Nefdt june26 IMG01Why is it we often don’t get objectives right? Leaders conduct their general business, approving and kicking off initiatives with good intentions to make people, systems, structure and processes better. However, when it comes down to the setting of objectives we are often crippled during the latter stages by misalignment between objectives, deliverables and performance. The setting of objectives is also impeded by limited organisational readiness, change management, scope, economic drivers, time, and resources. Correspondingly, success tends to be emphasised by the “delivery on time and within budget” mantra.

The strategy, objectives and measurement approach is vital for business analysis and delivery success. It is imperative to justify Why we are doing it, closely reinforced with the What, Where, Who, How and When (5W’s & H).

I have persevered by taking business leaders on a very simple journey to optimise their business initiative objectives and assure success using the following 5 steps:

  1. Clarify what is driving the initiative. Is it a Problem, Opportunity or Need?
  2. Translate the Problem, Opportunity or Need into Goals
  3. Evaluate each Goal against SMART objectives and the 5W’s & H principles
  4. Transform each Goal into a SMART objective
  5. Identify how your SMART objective can be evaluated and re-evaluated to become SMARTER

Nefdt june26 IMG02The benefit of using this approach for business leaders is self-assurance in setting a clear vision with reliable measures for performance; and traceability from strategy through to delivery. A good alignment between SMART objectives, solutions and benefits will empower business leaders to make informed decisions and measure performance with confidence.

The Business Analyst is instrumental in aligning objectives to requirements and solutions for traceability management. For the Business Analyst, developing clarity of the objective(s) enables and adds value to business analysis delivery.

So travel forth at the speed of light and unlock those UFOs if you sense or observe them in your business activities. Leave behind a legacy and impart the above simple approach for business leaders to define, translate and transform UFOs into SMART objectives.

Which intuitive instruments do you use to sense, observe and investigate UFOs in your close encounters with the third kind?

How do you manage those UFOs into SMART objectives?

Don’t forget to leave your comments below.

Cloudy with a Chance of Transformation

“Climatology” beckons images of clouds, temperature, sea levels and currents, naturally occurring events including volcanoes, tornadoes, tsunamis, earthquakes, etc. The climatologist’s analysis considers weather conditions over specific periods of time, identifies conditional variables, applies forecasting averages, examines interdependencies between climate changes and effect on people and events. They also work in various locations, scrutinise current, past and future states, translate predictions and determine requirements. Have you spotted the similarities in approach between climatology and business analysis, yet?

How does this climatologist concept relate to business analysis? It all started when I came across the term “business ecosystem”, first used in Moore’s May/June 1993 Harvard Business Review article, which was titled “Predators and Prey: A New Ecology of Competition”, and won the McKinsey Award for article of the year.
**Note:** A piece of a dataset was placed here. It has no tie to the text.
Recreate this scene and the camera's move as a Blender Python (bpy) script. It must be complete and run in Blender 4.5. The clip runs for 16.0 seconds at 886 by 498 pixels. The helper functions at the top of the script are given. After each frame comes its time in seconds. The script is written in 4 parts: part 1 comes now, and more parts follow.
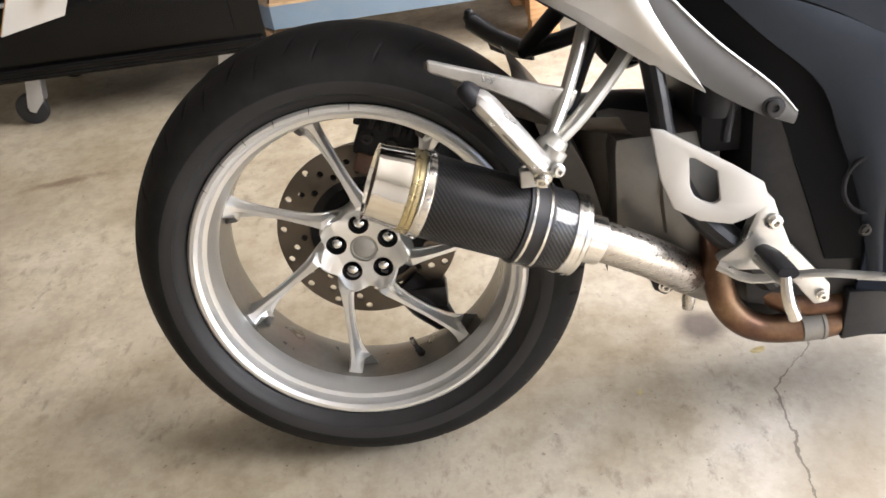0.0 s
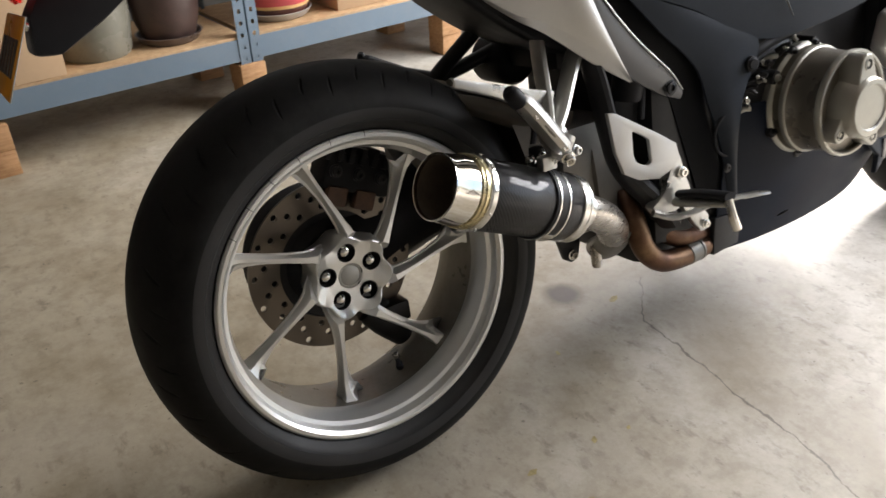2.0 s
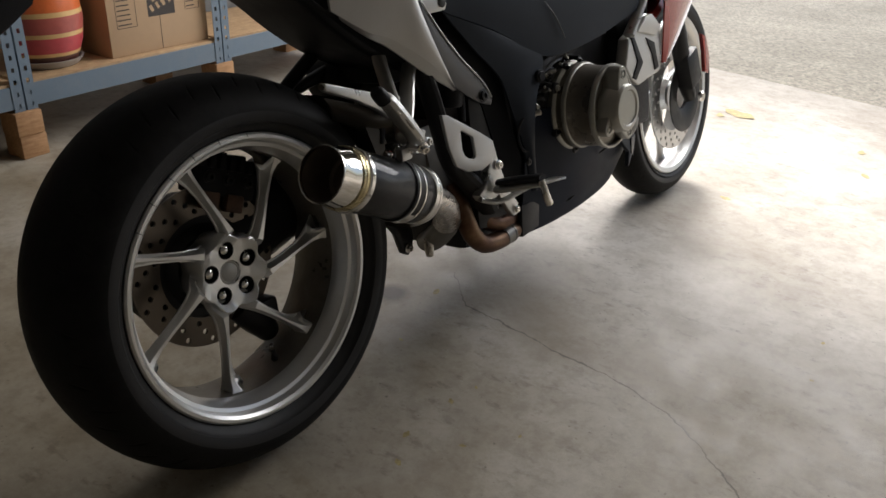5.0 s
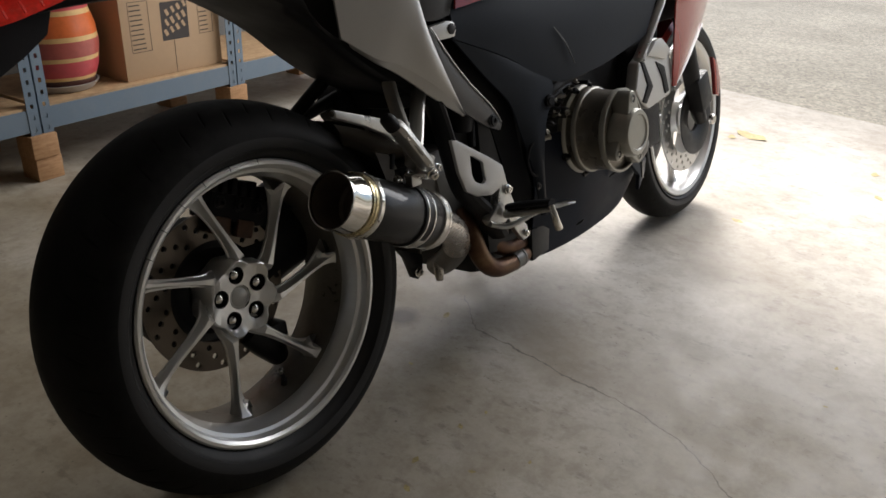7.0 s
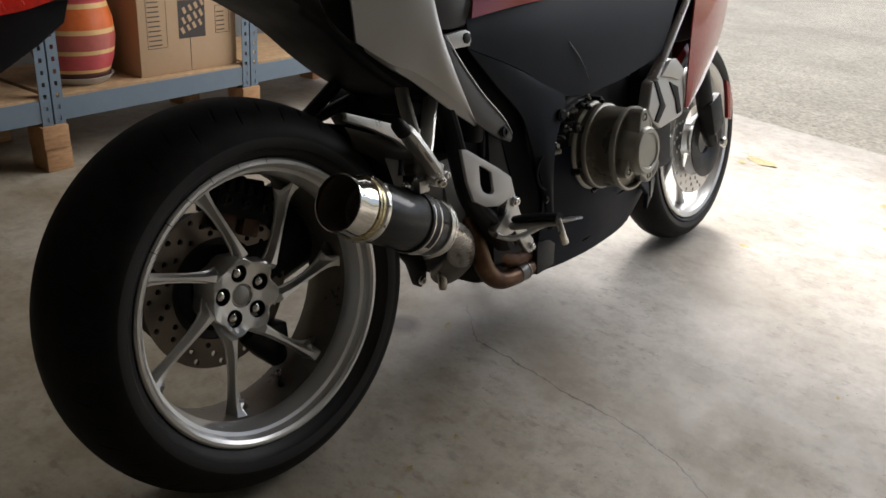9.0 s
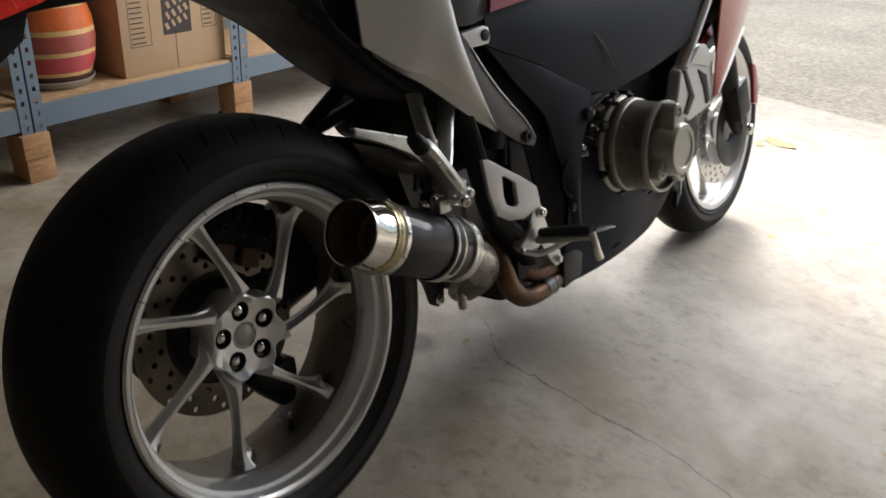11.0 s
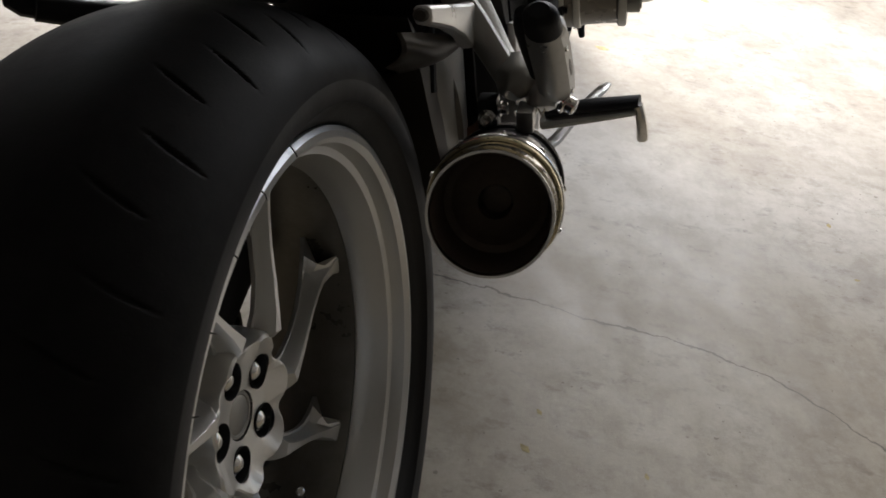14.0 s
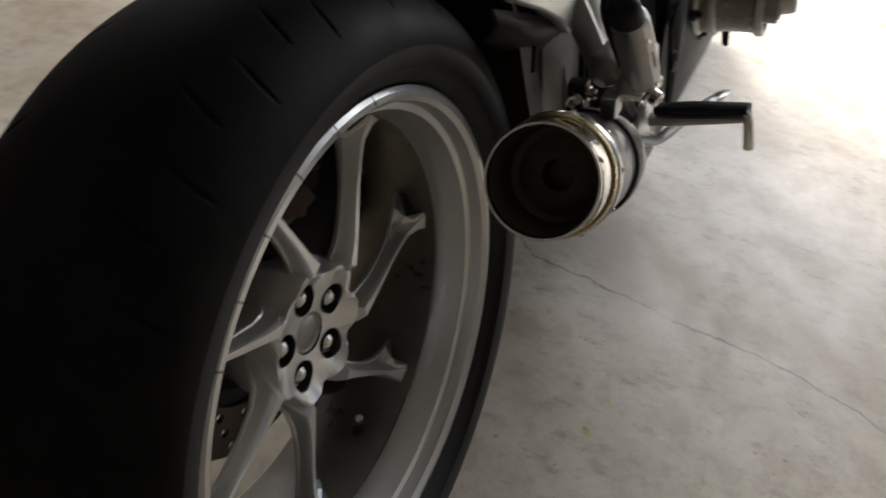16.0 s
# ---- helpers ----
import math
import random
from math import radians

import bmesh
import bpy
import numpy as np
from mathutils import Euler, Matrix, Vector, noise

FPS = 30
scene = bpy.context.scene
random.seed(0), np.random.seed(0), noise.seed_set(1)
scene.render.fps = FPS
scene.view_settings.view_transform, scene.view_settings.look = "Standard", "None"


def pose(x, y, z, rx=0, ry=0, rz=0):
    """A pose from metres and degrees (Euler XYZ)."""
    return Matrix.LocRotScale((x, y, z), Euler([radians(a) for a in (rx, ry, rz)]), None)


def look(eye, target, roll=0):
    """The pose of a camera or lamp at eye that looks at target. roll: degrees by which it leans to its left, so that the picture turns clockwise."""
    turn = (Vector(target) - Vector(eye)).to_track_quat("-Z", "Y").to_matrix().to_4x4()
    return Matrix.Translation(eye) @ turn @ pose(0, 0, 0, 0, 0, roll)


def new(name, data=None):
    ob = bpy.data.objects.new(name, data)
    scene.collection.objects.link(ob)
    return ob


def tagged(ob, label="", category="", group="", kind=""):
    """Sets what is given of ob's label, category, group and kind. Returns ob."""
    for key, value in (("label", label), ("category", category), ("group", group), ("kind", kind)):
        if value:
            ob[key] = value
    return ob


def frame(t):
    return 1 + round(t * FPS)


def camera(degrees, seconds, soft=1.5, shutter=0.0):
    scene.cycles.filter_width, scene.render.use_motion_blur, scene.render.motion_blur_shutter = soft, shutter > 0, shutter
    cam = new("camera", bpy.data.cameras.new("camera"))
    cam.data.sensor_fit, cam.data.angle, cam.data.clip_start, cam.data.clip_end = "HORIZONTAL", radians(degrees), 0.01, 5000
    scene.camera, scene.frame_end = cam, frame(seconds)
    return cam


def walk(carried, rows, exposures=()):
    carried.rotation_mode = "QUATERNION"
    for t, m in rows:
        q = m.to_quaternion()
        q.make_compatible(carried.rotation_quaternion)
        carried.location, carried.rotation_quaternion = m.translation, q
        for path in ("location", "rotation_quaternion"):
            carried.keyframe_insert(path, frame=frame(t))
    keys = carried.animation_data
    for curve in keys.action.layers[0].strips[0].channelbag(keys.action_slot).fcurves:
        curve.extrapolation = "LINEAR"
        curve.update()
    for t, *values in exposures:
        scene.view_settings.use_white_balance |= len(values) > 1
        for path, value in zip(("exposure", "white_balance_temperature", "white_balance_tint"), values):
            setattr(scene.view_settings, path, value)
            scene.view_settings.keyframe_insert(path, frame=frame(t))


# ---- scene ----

Moore defined the business ecosystem as an economic community supported by a foundation of interacting organisations, individuals and customers of the business world. Organisations, individuals and customers refer to both internal and external suppliers, lead producers, competitors and stakeholders who organise, co-evolve and adapt their capabilities and roles and to align variable economic conditions.

This conceptualisation provoked a minor adjustment in my approach to business analysis.

Should business analysis engage the climatologist approach with the purpose of understanding, identifying, resolving, maintaining and restoring the order and balance to the business ecosystem between people, process and technology?

According to the climatology method, the essential elements for observation in the ecosystem are likely to be cloud formation, climate, weather, temperature, sea and current levels, natural order and culture. In the business analysis world, these essential elements make up the following:

  1. Cloud formation – Impending projects or initiatives, economic drivers, external risks, regulations etc
  2. Climate/ Temperature/ Weather – Strategic priorities and exceptions; Atmosphere
  3. Sea levels – Levels of impact; level of process and affected areas of the business
  4. Sea currents – Strategic direction, values, mission, what is enabling/ constraining process activity
  5. Naturally occurring events  – Existing or impending disorder or interruptions to business activities
  6. Elements of natural order – Business policy, rules, controls, process infrastructure and performance metrics
  7. Culture – Way of thinking and doing in particular business context, process infrastructure

Following this approach, I succeeded in enlarging the business analysis focus and capturing the appropriate communication, capability, learning and change requirements key to understanding how conditions in the business ecosystem impact on people, process and technology. It appeared easier to determine the scope, steadiness or change requirement of process across the organisation and the best process intervention approach between technology, process improvement, redesign or reengineering.

On your next project or initiative, try adapting your optical lenses to the climatological view and consider people, process and technology as core components in the business ecosystem. Observe the essential elements in the business ecosystem and identify conditional variables operating within the business. Go on to determine the arising emanations, ripple effects or impending change effects to people, process and technology.

Develop your understanding of the business needs to deliver a holistic solution for your business.

The probable advantage of this approach is magnified stakeholder identification, improved engagement, better collaboration, superior communication strategies and alliance between people, process and technology.

What’s more, (and a value add to the customer) …if these broadened business ecosystem identified requirements do not fit in the scope of what you are delivering, capture these important out of scope initiatives and communicate the importance for  integration into operational initiatives, and as part of the business strategic plan to complement current project and programme activities.

Do you consider yourself a climatologist in the business ecosystem when engaging in your business analysis adventures?